Not until late in December, 1917, did it become known that the Arabs had been quite active during the latter part of November, 1917, though definite news was lacking concerning their activities during October, 1917, and the early part of November, 1917.
Between November 8 and November 12, 1917, a section of Arabs attacked the railway from Deraa to Amman, that part of the Hedjaz line running parallel to the Jordan. Two locomotives, a number of coaches and trucks, and a bridge were destroyed, and traffic was interrupted for six days.
On November 11, 1917, a train in which Djemal Pasha was traveling to Jerusalem was blown up with a mine and destroyed. Djemal escaped, but his aid-de-camp and the staff officers accompanying him were killed. The Turkish casualties amounted to 120, while the Arabs lost seven killed and four wounded.
On November 22, 1917, a Turkish lancer patrol from Maan attacked some Arab tents in the neighborhood of Batra, fifteen miles southwest of Maan, but were driven off with losses. Arab forces later took the posts of Fuweila and Basta, southwest and west of Maan respectively. These points had been fortified by the Turks in August last in the hope of confining the Arabs in the Akaba area.
A few days later it was announced that an Arab force under Sherif Feisal, son of the King of Hedjaz, had destroyed a troop train south of Tebuk, on the Hedjaz Railway, some 350 miles north of Medina.
The whole of the Turkish detachment in the train were killed or captured, amongst the former being Suleiman Pasha Rifada, paramount chief of the Billi tribe. Three hundred rifles were captured as well as a large quantity of ammunition, also £24,000 Turkish in gold.
On January 11, 1918, it was announced that the Arab forces in Hedjaz had made a successful raid on the railway some twenty miles south of Maan, and that still farther to the south the entire Turkish garrison of an important post on the railway had fallen into the hands of the Arabs.
A few days later the Arabs occupied the Turkish post of Tafile, forty-five miles north-northeast of Maan and eighteen miles southeast of the Dead Sea, capturing the entire garrison. On January 26, 1918, a body of Turkish troops moving on Tafile from El Kerak, twenty miles northeast of the southern end of the Dead Sea, was routed on the Seil-el-Hesa, eleven miles north of Tafile, by the Arabs, and driven back in disorder with the loss of many prisoners, a mountain gun, and seven machine guns.

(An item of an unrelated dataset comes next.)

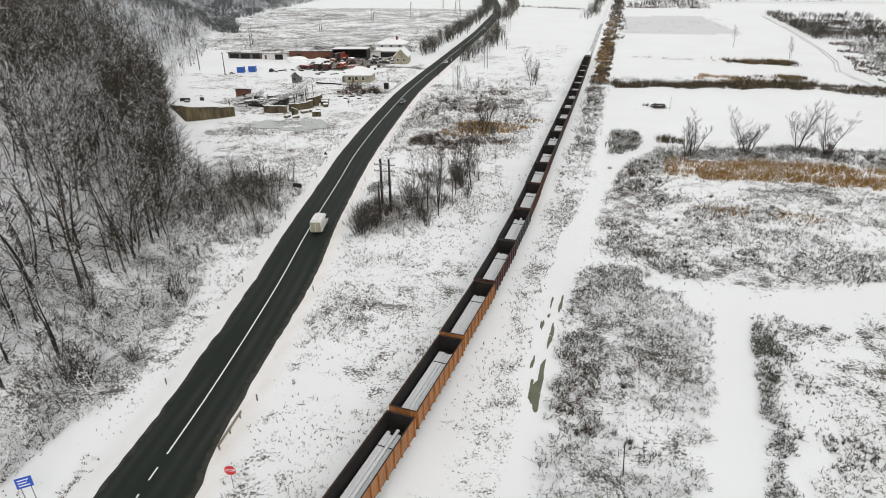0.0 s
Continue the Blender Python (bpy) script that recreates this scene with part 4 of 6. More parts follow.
def build_locomotive(y):
    e = thing("locomotive", (0, 0, 0), 0, "grey diesel locomotive with snow on its roof", "locomotive")
    e.matrix_basis = track_pose(y)
    prof = [(-1.45, 1.0), (1.45, 1.0), (1.48, 2.9), (1.25, 3.55), (0.7, 3.9), (-0.7, 3.9), (-1.25, 3.55), (-1.48, 2.9)]
    part("body", prism(bmesh.new(), prof, "y", 0.5, 15.4), M["machine"], e)
    part("roof_snow", prism(bmesh.new(), [(-1.2, 3.62), (1.2, 3.62), (0.7, 3.98), (-0.7, 3.98)], "y", 2.2, 13.5), M["snow"], e, "snow on the roof")
    for yy in (0.47, 15.38):
        for x in (-0.75, 0.75):
            part("cab_window", boxed(x - 0.5, x + 0.5, yy, yy + 0.05, 2.3, 3.1, 0.02), M["glass"], e)
    for x in (-1.49, 1.45):
        for k in range(5):
            part("side_window", boxed(x, x + 0.04, 2.0 + k * 2.5, 3.2 + k * 2.5, 2.2, 2.9, 0.01), M["glass"], e)
    part("underframe", boxed(-1.35, 1.35, 0.3, 15.6, 0.75, 1.0, 0.03), M["iron"], e)
    part("exhaust", beamed((0, 8, 3.95), (0, 8, 4.2), 0.25, sides=10), M["iron"], e)
    for yy in (3.2, 12.6):
        bogie(e, yy)
    tint_thing(e, (0.16, 0.165, 0.17))
    return e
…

On the same day another Turkish force advancing westward from Maan was repulsed by Arab troops near Ain Uheid, seven miles west of Maan.
Still farther south, in the Aden sector of Arabia, little of importance transpired between August, 1917, and February, 1918, though the British troops near Aden continued to be in constant contact with the Turks, engaging in numerous outpost and patrol skirmishes.